PORTAGE | Elvis returned to Portage on Sunday to pay tribute to the late Leo Hatch Sr., a longtime business and civic leader in the city.
Elvis, also known as Curt Lechner, entertained residents at Golden Living Center in Portage as part of an event to honor Hatch, who died in 2007.
Portage Mayor James Snyder presented a plaque of recognition to Hatch's widow, Dorothy Hatch, 79, who is a resident at the center.
The mayor also had a few words to say about the entertainment.
“Elvis keeps coming back to Portage,” Snyder said, referring to the city's annual Elvis FANtasy Fest.
Snyder said Hatch founded Portage Real Estate in 1960 and later Hatch Construction.
Hatch was active in the Portage Chamber of Commerce, YMCA and Rotary Club, and he owned the first movie theater in the city, Snyder said.

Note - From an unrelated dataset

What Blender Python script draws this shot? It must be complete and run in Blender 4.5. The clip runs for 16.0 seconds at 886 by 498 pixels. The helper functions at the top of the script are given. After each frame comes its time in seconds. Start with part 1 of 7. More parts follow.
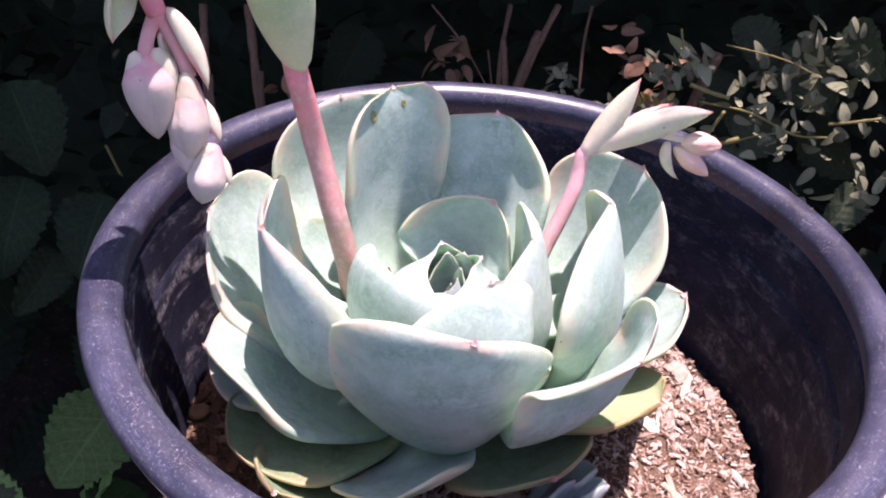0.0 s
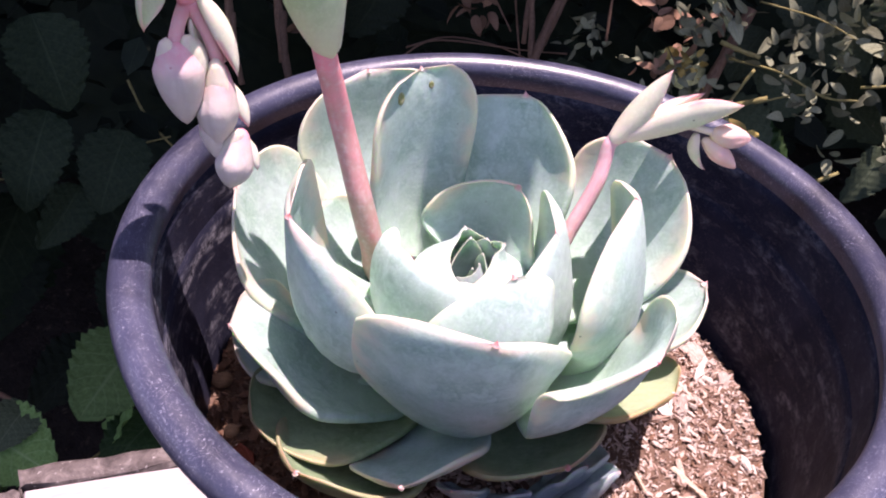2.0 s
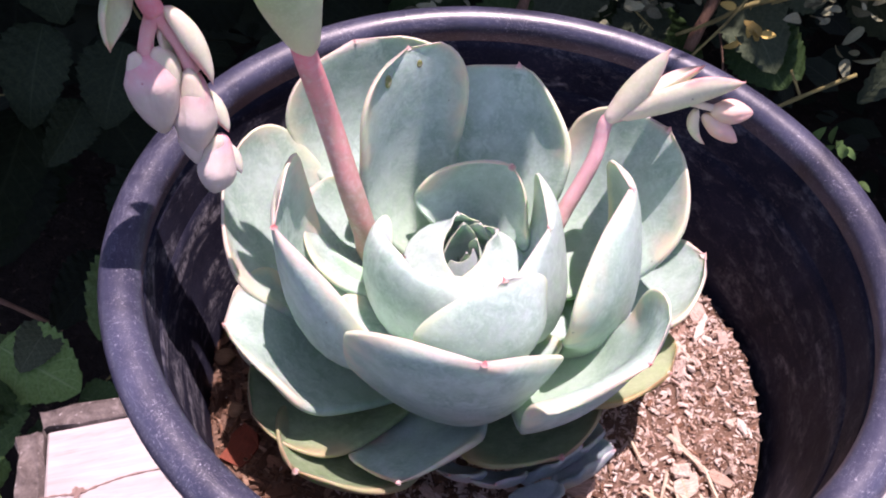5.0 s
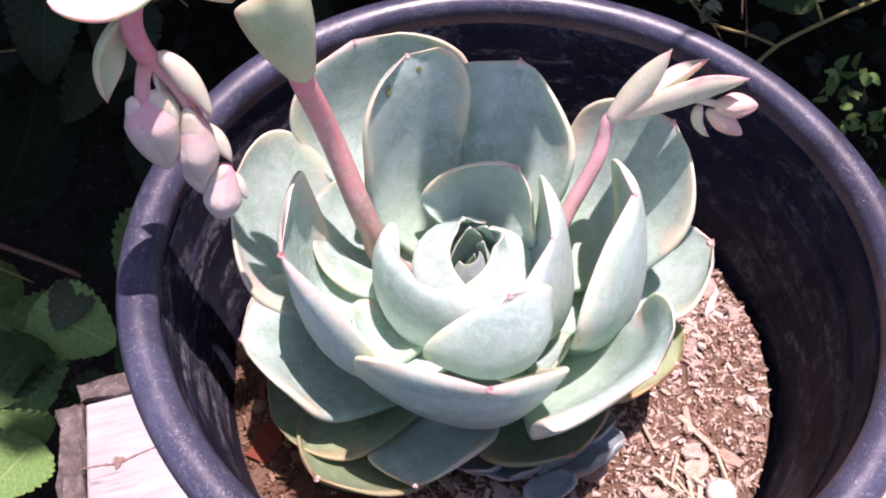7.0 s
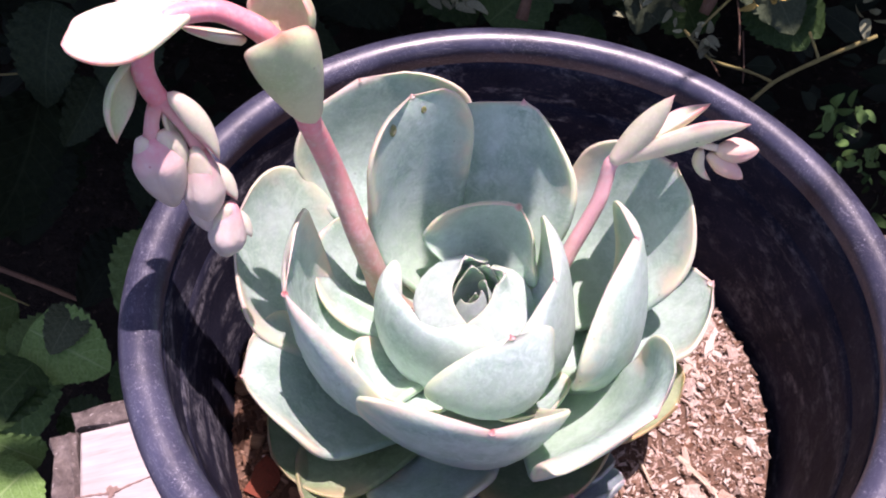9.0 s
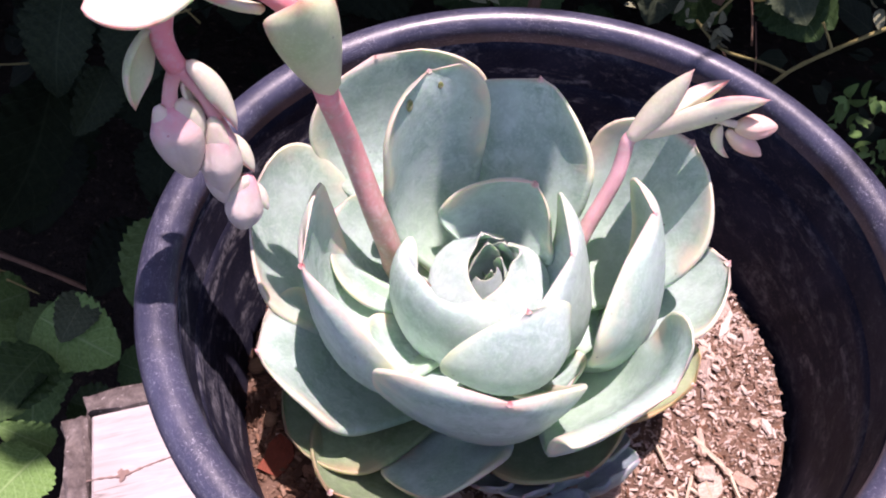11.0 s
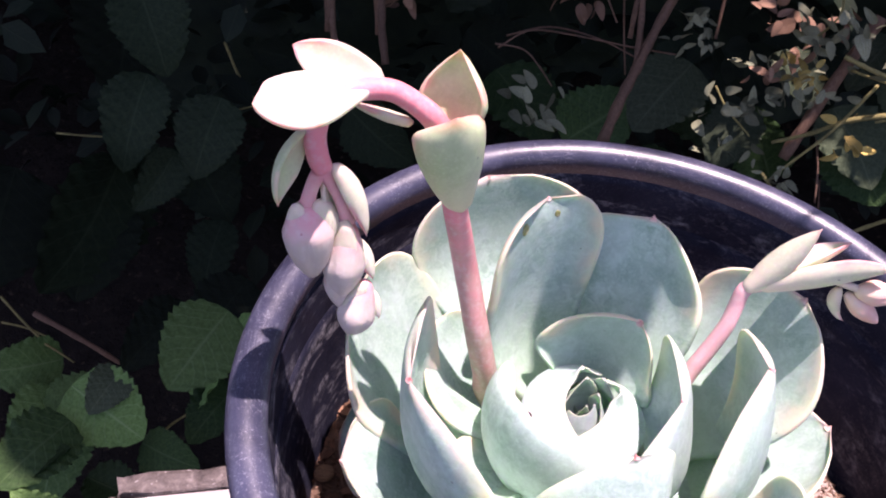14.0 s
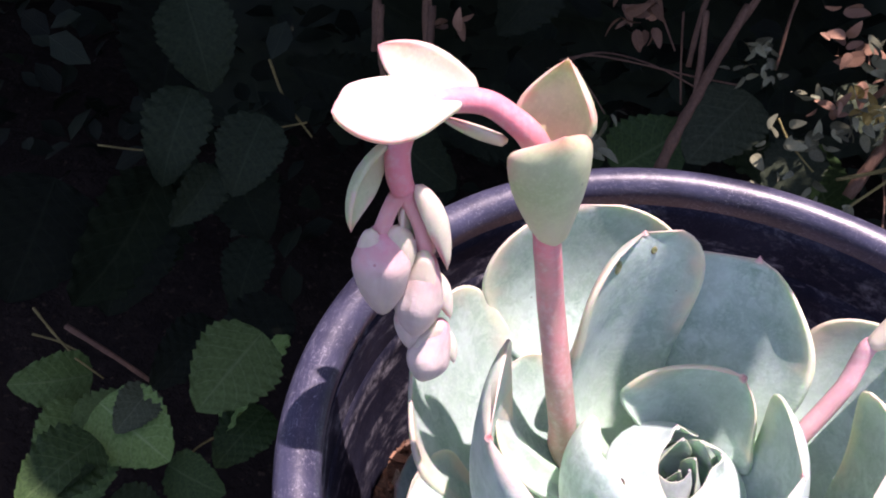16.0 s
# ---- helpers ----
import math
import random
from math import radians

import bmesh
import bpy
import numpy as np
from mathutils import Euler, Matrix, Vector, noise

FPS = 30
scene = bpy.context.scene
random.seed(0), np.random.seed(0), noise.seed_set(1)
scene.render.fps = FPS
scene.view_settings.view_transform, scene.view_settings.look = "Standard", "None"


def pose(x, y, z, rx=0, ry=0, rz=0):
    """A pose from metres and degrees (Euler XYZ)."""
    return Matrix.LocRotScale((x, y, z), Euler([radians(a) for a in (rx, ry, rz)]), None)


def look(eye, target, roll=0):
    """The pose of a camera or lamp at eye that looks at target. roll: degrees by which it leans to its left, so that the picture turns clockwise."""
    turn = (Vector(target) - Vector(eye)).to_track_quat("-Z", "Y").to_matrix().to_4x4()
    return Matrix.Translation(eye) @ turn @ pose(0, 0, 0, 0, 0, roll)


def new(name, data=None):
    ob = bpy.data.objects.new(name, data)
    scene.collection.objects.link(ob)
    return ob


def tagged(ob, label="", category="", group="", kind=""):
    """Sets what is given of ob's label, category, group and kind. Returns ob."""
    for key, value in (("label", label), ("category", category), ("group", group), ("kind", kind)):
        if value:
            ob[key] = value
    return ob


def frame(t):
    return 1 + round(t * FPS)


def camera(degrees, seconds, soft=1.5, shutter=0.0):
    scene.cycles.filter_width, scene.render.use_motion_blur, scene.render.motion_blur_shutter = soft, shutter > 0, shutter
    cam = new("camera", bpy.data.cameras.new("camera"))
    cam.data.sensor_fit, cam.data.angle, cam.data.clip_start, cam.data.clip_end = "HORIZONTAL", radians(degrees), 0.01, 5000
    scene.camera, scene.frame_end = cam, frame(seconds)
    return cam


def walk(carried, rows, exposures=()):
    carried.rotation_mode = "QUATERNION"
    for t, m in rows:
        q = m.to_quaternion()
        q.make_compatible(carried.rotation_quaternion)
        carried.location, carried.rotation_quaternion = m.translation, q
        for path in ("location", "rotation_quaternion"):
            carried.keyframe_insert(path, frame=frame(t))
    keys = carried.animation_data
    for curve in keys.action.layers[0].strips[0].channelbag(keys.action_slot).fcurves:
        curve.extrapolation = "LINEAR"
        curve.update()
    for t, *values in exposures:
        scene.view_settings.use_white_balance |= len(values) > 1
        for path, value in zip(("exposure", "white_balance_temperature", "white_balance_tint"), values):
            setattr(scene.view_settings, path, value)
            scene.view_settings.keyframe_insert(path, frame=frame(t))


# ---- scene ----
cam = camera(55.24, 16.0, 2.0)
PATH = [
    (0, -0.01872, -0.22636, 1.02544, 55.200, -3.664, 1.703),
    (0.5, -0.01954, -0.22494, 1.03145, 54.183, -3.171, 1.927),
    (1, -0.02136, -0.22105, 1.03732, 52.281, -3.327, 1.747),
    (1.5, -0.02064, -0.21974, 1.04001, 51.307, -4.371, 2.448),
    (2, -0.02228, -0.21795, 1.03973, 50.640, -4.538, 3.785),
    (2.5, -0.02189, -0.21733, 1.04073, 50.400, -4.509, 3.802),
    (3, -0.02206, -0.21290, 1.04377, 49.882, -4.957, 3.549),
    (3.2, -0.02392, -0.21157, 1.04512, 49.291, -4.130, 3.556),
    (5.3, -0.01773, -0.18457, 1.07078, 41.704, -2.324, 3.415),
    (5.5, -0.02112, -0.18044, 1.07564, 41.243, -1.843, 3.219),
    (6, -0.01937, -0.17795, 1.07799, 40.336, -0.471, 2.922),
    (6.5, -0.01719, -0.17464, 1.08058, 39.039, -0.218, 3.436),
    (7, -0.01371, -0.17060, 1.08530, 36.911, 0.052, 2.842),
    (7.5, -0.01568, -0.16623, 1.09015, 36.183, -0.431, 2.448),
    (8, -0.01649, -0.16598, 1.08613, 36.272, -0.712, 2.028),
    (8.5, -0.01578, -0.16818, 1.09086, 38.457, -0.857, 2.947),
    (9, -0.01621, -0.16797, 1.08916, 38.603, -0.696, 3.283),
    (11.3, -0.01893, -0.17292, 1.08363, 38.353, -0.434, 3.993),
    (11.5, -0.01802, -0.17273, 1.08342, 38.859, -0.282, 4.203),
    (12, -0.01625, -0.17537, 1.08361, 39.110, -0.456, 5.327),
    (12.5, -0.01528, -0.17315, 1.08214, 38.869, -0.633, 5.970),
    (13, -0.01744, -0.17509, 1.07964, 41.105, -1.748, 7.015),
    (13.5, -0.04157, -0.17116, 1.08014, 44.512, -3.796, 9.610),
    (14, -0.04601, -0.17093, 1.08192, 45.709, -4.040, 10.027),
    (14.5, -0.04709, -0.16888, 1.07969, 45.968, -4.202, 10.197),
    (15, -0.05039, -0.16786, 1.08129, 46.042, -4.056, 10.970),
    (15.5, -0.05840, -0.15498, 1.07041, 46.108, -3.542, 11.967),
    (16, -0.06346, -0.15018, 1.06152, 47.196, -4.295, 12.987),
]
STOPS = [(0.0, 1.11, 6800, 43), (3.2, 1.11, 6800, 43), (5.3, 0.86, 6800, 43), (12.9, 0.84, 6800, 43), (13.5, 0.82, 6800, 43), (14.0, 1.09, 6800, 43), (16.0, 1.05, 6800, 43)]
walk(cam, [(t, pose(x, y, z, rx, ry, rz)) for t, x, y, z, rx, ry, rz in PATH], STOPS)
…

“Leo Hatch was a man who helped develop our great city into what it is today,” Snyder said. “It's important to honor the people who've contributed a lot. We're very grateful.”
Hatch's son, Leo Hatch Jr., said his father developed numerous subdivisions in Portage. He always followed a “things to do” list, and he paid at least five compliments to people a day, his son said.

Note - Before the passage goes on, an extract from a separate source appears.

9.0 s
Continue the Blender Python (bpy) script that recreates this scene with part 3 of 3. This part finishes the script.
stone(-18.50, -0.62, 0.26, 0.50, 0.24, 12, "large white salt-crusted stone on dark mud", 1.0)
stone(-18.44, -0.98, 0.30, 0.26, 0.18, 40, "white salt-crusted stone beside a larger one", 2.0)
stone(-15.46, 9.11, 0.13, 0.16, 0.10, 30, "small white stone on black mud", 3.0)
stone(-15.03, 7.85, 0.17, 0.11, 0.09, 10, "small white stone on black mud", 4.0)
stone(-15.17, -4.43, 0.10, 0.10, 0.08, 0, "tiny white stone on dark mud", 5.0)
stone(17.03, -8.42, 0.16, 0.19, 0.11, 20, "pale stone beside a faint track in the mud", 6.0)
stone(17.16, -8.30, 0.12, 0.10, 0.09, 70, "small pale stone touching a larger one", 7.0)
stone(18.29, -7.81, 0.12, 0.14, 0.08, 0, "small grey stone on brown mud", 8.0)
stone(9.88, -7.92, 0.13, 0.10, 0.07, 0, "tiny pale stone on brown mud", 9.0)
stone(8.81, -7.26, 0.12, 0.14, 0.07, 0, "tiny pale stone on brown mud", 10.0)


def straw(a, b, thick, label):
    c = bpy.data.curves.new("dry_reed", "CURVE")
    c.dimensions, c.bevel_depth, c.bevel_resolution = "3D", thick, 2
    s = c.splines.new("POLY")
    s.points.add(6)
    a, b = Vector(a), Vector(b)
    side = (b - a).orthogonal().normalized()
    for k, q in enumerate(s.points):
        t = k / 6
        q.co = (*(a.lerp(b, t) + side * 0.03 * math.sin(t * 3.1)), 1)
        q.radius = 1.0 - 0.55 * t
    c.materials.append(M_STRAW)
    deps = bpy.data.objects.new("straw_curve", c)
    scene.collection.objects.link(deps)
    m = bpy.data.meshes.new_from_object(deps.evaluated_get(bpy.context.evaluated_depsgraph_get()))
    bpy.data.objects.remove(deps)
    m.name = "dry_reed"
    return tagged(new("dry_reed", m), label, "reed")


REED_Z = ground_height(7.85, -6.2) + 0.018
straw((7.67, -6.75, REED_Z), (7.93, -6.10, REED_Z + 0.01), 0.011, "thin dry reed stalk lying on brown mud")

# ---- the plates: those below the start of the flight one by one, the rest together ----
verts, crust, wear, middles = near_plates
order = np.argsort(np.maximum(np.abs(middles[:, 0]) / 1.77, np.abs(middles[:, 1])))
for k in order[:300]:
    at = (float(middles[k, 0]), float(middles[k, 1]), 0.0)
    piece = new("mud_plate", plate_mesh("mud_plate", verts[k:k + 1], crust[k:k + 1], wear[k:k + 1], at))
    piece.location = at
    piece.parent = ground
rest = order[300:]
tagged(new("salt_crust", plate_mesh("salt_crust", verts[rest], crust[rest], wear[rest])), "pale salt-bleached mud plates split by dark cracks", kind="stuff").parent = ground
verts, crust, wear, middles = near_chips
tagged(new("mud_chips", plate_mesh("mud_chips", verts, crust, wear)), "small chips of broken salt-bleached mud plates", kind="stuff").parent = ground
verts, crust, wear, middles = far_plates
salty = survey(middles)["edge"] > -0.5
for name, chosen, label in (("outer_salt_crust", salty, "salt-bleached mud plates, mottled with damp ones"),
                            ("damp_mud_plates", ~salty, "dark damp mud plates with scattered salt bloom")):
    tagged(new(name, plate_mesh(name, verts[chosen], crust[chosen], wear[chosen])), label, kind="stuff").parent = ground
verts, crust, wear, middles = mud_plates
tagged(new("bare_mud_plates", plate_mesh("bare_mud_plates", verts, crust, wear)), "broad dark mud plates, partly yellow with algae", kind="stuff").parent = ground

Two former Portage mayors, Doug Olson and Robert Goin, were among those employed by Hatch's companies.
“He created a monopoly, and he did it successfully,” Leo Hatch Jr. said.
Hatch Jr. said he asked Elvis to perform because his mom is a big fan and he wanted to bring a smile to other residents.
Clad in one of his trademark outfits – a white jumpsuit with red sequins – Elvis belted out favorite tunes including “Hound Dog,” “Don't Be Cruel” and “Are You Lonesome Tonight?”
He also walked among the crowd, wrapping red, white and blue scarves around his fans.
Kristal Evans, whose grandfather is a resident at the center, was among the audience members enjoying the performance.
“They need more of this stuff at nursing homes,” Evans said. “This is really special for them.”
Pam Baldin, activity director at the center, said she worked with Leo Hatch Jr. to bring Elvis to the residents.
“They love Elvis and they love that era,” Baldin said. “It brings a smile to their faces.”